Snow, Real Snow. Honore Daumier.

Probably my favorite lithograph--or image--of all time. Maybe. It is perfection though, not only in the stance and wonder-filled expression of the fellow, but in the absolutely spot-on light and atmosphere of an early, snow-filled morning.  Am I crazy, or is this not the peerless evocation of a universal feeling? Perfect verisimilitude!

And if you do think I'm looney, please just accept this picture as my 
Happy Holiday Peace-Wish 
(via the genius of Daumier) 
for you.

Thanks, as always, for reading!

Thursday, November 22, 2012

Helpful Warning

Marley's Ghost, or Ebeneezer Scrooge's Door Knocker. Mixed media on wood.

Dickens' A Christmas Carol will  always be my favorite Victorian ghost story. And I'm resigned to the fact that Marley's Ghost, which terrified me as a kid, will always be an obsession. That spirit still gives me the chills, but also provides the reminder I seem to continually need:  That "mankind is my business".

And thus, the Holiday Season begins.


Friday, November 16, 2012

Different Ground, Different Result

The landscape in the previous post was begun with a cadmium red ground--that is fairly comfortable for me. But I'd painted this new board black, and it required in an alternate approach, varied brushwork, and a leap of faith. 

"The artist himself is often surprised at the finished work of art.
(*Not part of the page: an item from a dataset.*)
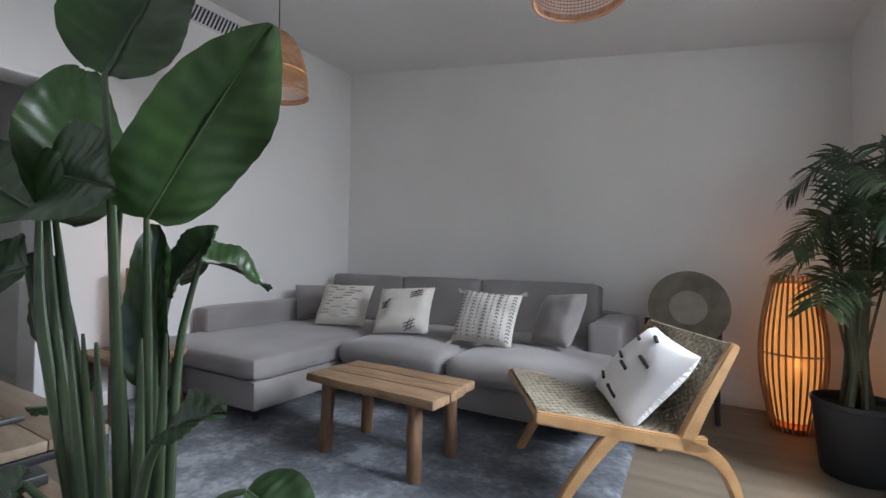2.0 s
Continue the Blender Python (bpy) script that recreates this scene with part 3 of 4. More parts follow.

He cannot tell 'how it happened', nor could he repeat the feat at someone's bidding."
-John F. Carlson 
Carlson is right, but in my case, replace "often" with "always". All I can do is write down the sequence which follows, and I hope you find it interesting.

The little house that stimulated the idea.
 Isolated houses buried within trees provoke my need to commit them to paper or canvas. It's a deeply subconscious allure shared by many artists. There's mystery held within walls, and my response to that mystery ranges from vague fear on one end of the spectrum, through curiosity, all the way to comfort and nostalgia at the other end. 

The process:
Using a watery purplish-pink, I brushed in a loose composition, simplifying the house and dispensing with the photo. In my head, I felt that I was pursuing a path similar to the sequence that led to my painting of the previous post. Very wrong I was.

(Sorry about the color in this--it's a cell phone photo.)
My main objective was to keep the painting fresh while still being experimental--I hoped to avoid repainting, over-glazing, or fussing with it.
Keeping in mind that the process is a chase, by allowing my thoughts and brush to scramble over the black surface I discovered some peculiar and exciting methods I'd not used before. 
Of course, some of the process felt familiar, but I'd be a liar if I denied the bit of fear present. I fought the trepidation by telling myself I could always paint black over any mistakes, and start again.
 House at Dusk. Acrylic on board, 8" x 10".

The end product did please me, but the best thing? It had more to do with process than product; more to do with discovery than rote method; and had an unexpected--unpredictable--result.

If I was a different sort of artist, I'd remember all of this by repeating the process again and again (the only way I'm able to retain a sequence), and nail the method. I'm remembering the feeling though, of the unexpected, and the process is calling.
Thanks for reading--I appreciate the visit!

Wednesday, November 7, 2012

Nature, Sparks, and Fire

Nothing renews my faith like nature. God is everywhere, but the line from the natural environment to the Creator is direct.
Not gonna lie, election day made me restless. So I got out of the studio for some exercise, and found some peace and beauty at the canal that winds its way through the city. It has always held mystery and adventure for me--it's the place I went as a kid to scramble around and find snakes, frogs, and salamanders. My mom would wait at the front door for my return and yell, "If you have a snake with you, go right on back and let it go!" Most times, I had to go back.

 Yesterday, exploration--as usual--trumped my lame effort at exercise. But it was a gorgeous day, and my camera-eye was wide open. Found this creepy bug-faced root hiding beneath the bank.

I should spend more time drawing out of doors, but I'm about as good at that commitment as I am to exercise. Just getting outdoors though, has a great effect upon my art and spirit.

At the end of the walk, this beautiful old house came into view. 
A lonely building buried in the trees--even better than snakes and frogs!

A small detail of my latest painting--inspired by the weird way autumn creeps into the trees almost without notice. Hoping to finish this artwork today, now that there's some relief from the politics.
Gerard Manley Hopkins is one of my favorite poets. He loved to draw as well, and was totally in love with the natural world.  I'm heading up to the studio, and will leave you with some of his words:

“All things therefore are charged with love, are charged with God and if we knew how to touch them give off sparks and take fire, yield drops and flow, ring and tell of him.”